For more than three years, Democratic Senator Jeanne Shaheen and Republican Senator Rob Portman have been cooperating on a bill to improve energy efficiency standards. They carefully assembled a wide coalition, ranging from conservative business lobbies to liberal environmentalists, and trimmed away any remotely controversial provisions, leaving a series of modest-size but worthy reforms that helped business save money by reducing energy use. It appeared headed for passage, and even had bipartisan House sponsors. Then Monday the bill suddenly died. It died for reasons that were initially mysterious, but which turn out to clarify not only the legislation’s fate but the broader reason why national politics, in the form Americans wish it to exist, is dead and can never return.
The proximate cause of the legislation’s demise was the demand by Republican Senators to hold votes on controversial amendments on issues like approving the Keystone pipeline and preventing new regulations on power plants. Obviously, attaching divisive amendments to a bill that was painstakingly written to avoid controversy is going to fracture its coalition, and so it did. The reason Senate Republicans decided to fracture the coalition for an energy bill everybody seemed to like, Sabrina Siddiqui and Ryan Grim report, is that Scott Brown asked them to. Brown is running against Shaheen this November, and Republicans — especially would-be Majority leader Mitch McConnell — want Brown to beat Shaheen because they want to win a majority.
Brown needs to deprive Shaheen of the afterglow that would come from shepherding a (now rare) bipartisan bill through Congress. And, indeed, when Senate Republicans killed Shaheen’s bill, the New Hampshire Republican Party immediately highlighted its failure to attack her:
Senator Shaheen has called the Shaheen-Portman Energy Efficiency Bill her ‘defining’ legislation. But after its defeat, Senator Shaheen doesn’t have a single legislative accomplishment to run on as she seeks re-election.
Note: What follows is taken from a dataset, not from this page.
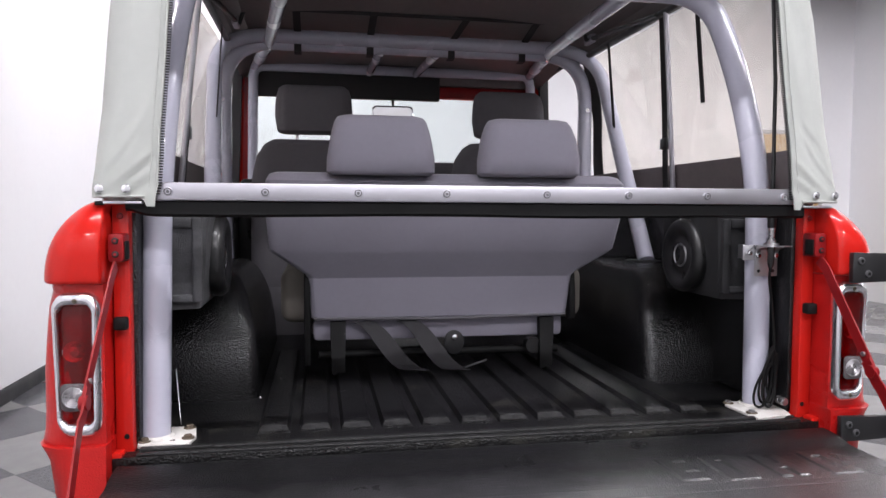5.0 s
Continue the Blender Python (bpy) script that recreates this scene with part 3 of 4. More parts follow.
# tailgate, folded down flat
HINGE = [(-0.012, 0.808), (-0.018, 0.824), (-0.034, 0.831), (-0.047, 0.8318), (-0.060, 0.8315), (-0.074, 0.8300), (-0.088, 0.8278), (-0.100, 0.8246), (-0.112, 0.8215), (-0.123, 0.8201)]
LIP = [(-0.492, 0.8188), (-0.498, 0.8168), (-0.503, 0.8135), (-0.5070, 0.8070), (-0.5080, 0.8000), (-0.5060, 0.7930), (-0.5000, 0.7900), (-0.012, 0.790)]
GROOVES = [(0.0011, 0.0026, ((-0.66, -0.288), (-0.3, -0.285), (0.15, -0.292), (0.61, -0.287))), (0.0006, 0.0026, ((-0.66, -0.240), (-0.16, -0.246), (0.26, -0.256), (0.61, -0.268))),
           (0.0015, 0.0048, ((-0.62, -0.412), (-0.17, -0.396), (0.17, -0.391), (0.35, -0.400), (0.52, -0.418), (0.64, -0.436))),
           (0.0014, 0.0045, ((-0.62, -0.435), (-0.45, -0.428), (-0.25, -0.418), (0.0, -0.420), (0.20, -0.432), (0.36, -0.450))),
           (0.0017, 0.0045, ((-0.62, -0.450), (-0.46, -0.444), (-0.2, -0.449), (0.06, -0.452), (0.42, -0.460))), (0.0013, 0.0040, ((-0.62, -0.474), (-0.43, -0.468), (-0.2, -0.467), (0.02, -0.473)))]
# raised pressings, each with its sunk slots
PRESSED = [((0.280, 0.334, -0.240, -0.128), ((0.306, 0.340, -0.178, -0.150), (0.306, 0.340, -0.226, -0.200))), ((0.368, 0.428, -0.252, -0.136), ((0.391, 0.406, -0.234, -0.156),)),
           ((0.471, 0.529, -0.249, -0.140), ((0.494, 0.507, -0.190, -0.130), (0.494, 0.507, -0.260, -0.210))), ((0.575, 0.634, -0.254, -0.143), ((0.597, 0.612, -0.238, -0.164),))]
DIMPLES = ((-0.074, -0.324), (0.010, -0.324))


def soft_box(x, y, area, edge=0.0022):
    """1 inside a rectangle, 0 outside, with a narrow slope."""
    x0, x1, y0, y1 = area
    d = min(x - x0, x1 - x, y - y0, y1 - y)
    return min(1.0, max(0.0, d / edge + 0.5))


def gate_relief(x, y):
    """Height of the pressed and worn tailgate skin over its flat."""
    side = min(1.0, max(0.0, (0.668 - abs(x)) / 0.03))
    h = 0.0007 * noise.noise(Vector((x * 7, y * 11, 0.3))) + 0.0003 * noise.noise(Vector((x * 24, y * 30, 1.7)))
    for depth, wide, line in GROOVES:
        if line[0][0] - 0.03 < x < line[-1][0] + 0.03:
            at = float(np.interp(x, [q[0] for q in line], [q[1] for q in line])) + 0.0012 * noise.noise(Vector((x * 16, depth * 900, 0)))
            end = min(1.0, max(0.0, (line[-1][0] + 0.03 - x) / 0.06), max(0.0, (x - line[0][0] + 0.03) / 0.06))
            h -= depth * end * math.exp(-((y - at) / wide) ** 2)
    for cx, cy in DIMPLES:
        r = math.hypot(x - cx, y - cy)
        if r < 0.05:
            h += 0.0012 * math.exp(-((r - 0.026) / 0.006) ** 2) - 0.0050 * max(0.0, 1 - (r / 0.022) ** 2)
    if x > 0.26 and y > -0.27:
        for area, slots in PRESSED:
            up = soft_box(x, y, area)
            for slot in slots:
                up = min(up, 1 - soft_box(x, y, slot))
            h += 0.0027 * up
    return h * side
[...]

It’s time to end Jeanne Shaheen’s failed tenure in the Senate and replace her with a responsible Republican who can get results for New Hampshire.
For a voter paying close attention to the Senate’s machinations, this makes little sense: Republicans are arguing that their torpedoing of Shaheen’s bill proves Shaheen is a legislative failure. But few voters follow politics so closely, and even those reading detailed coverage of the bill’s failure would quickly get lost in an arcane procedural dispute that putatively caused its demise.
This dynamic — that voters do not follow the details of legislating, but form crude heuristic judgments based on the two parties’ ability to agree — is the essential strategic premise that has guided Republicans since 2009. Mitch McConnell has, astonishingly, explained this strategy openly on at least two occasions. “It was absolutely critical that everybody be together because if the proponents of the bill were able to say it was bipartisan, it tended to convey to the public that this is O.K., they must have figured it out,” he told the New York Times in 2010. The next year, he told the Atlantic Monthly:
We worked very hard to keep our fingerprints off of these proposals. Because we thought—correctly, I think—that the only way the American people would know that a great debate was going on was if the measures were not bipartisan. When you hang the ‘bipartisan’ tag on something, the perception is that differences have been worked out, and there’s a broad agreement that that’s the way forward.
You can call this cynical, but McConnell is actually doing what we expect our politicians to do. An election system is supposed to be competitive. The two parties have very different ideological goals and understand that gaining power is necessary for them to bring policy closer into line with how they define the public good. The main difference between McConnell and leaders who came before him is not that he’s a worse human being — though I find his policy goals abhorrent — but that he’s more strategically shrewd.
McConnell has not merely outmaneuvered other politicians in his strategic acumen, he has likewise surpassed the whole Washington Establishment. The near-total absence of bipartisanship has not escaped anybody’s notice — it is the subject of frequent and even obsessive commentary. The failure of the parties to find agreement is routinely attributed to a series of tactical or communications missteps or the decline of the Georgetown dinner party scene or other variations of magical thinking. It is unable to grasp the underlying strategic incentives of two parties.
The framers of the Constitution didn’t expect elected officials to sacrifice their own power. They designed a system intended to align the interests of those officials with the public good. The trouble is that they did not anticipate the rise of political parties. Decades of ideologically diffuse parties — a Democratic coalition cobbling together urban liberals and Southern segregationists, a GOP joining Rockefeller progressives with McCarthyite reactionaries — masked this fundamental problem. In the modern system, single-party rule is the only condition that should be expected to produce major legislation. Americans want the two parties to get along, but they fail to understand that this requires one of them to acquiesce in its own defeat.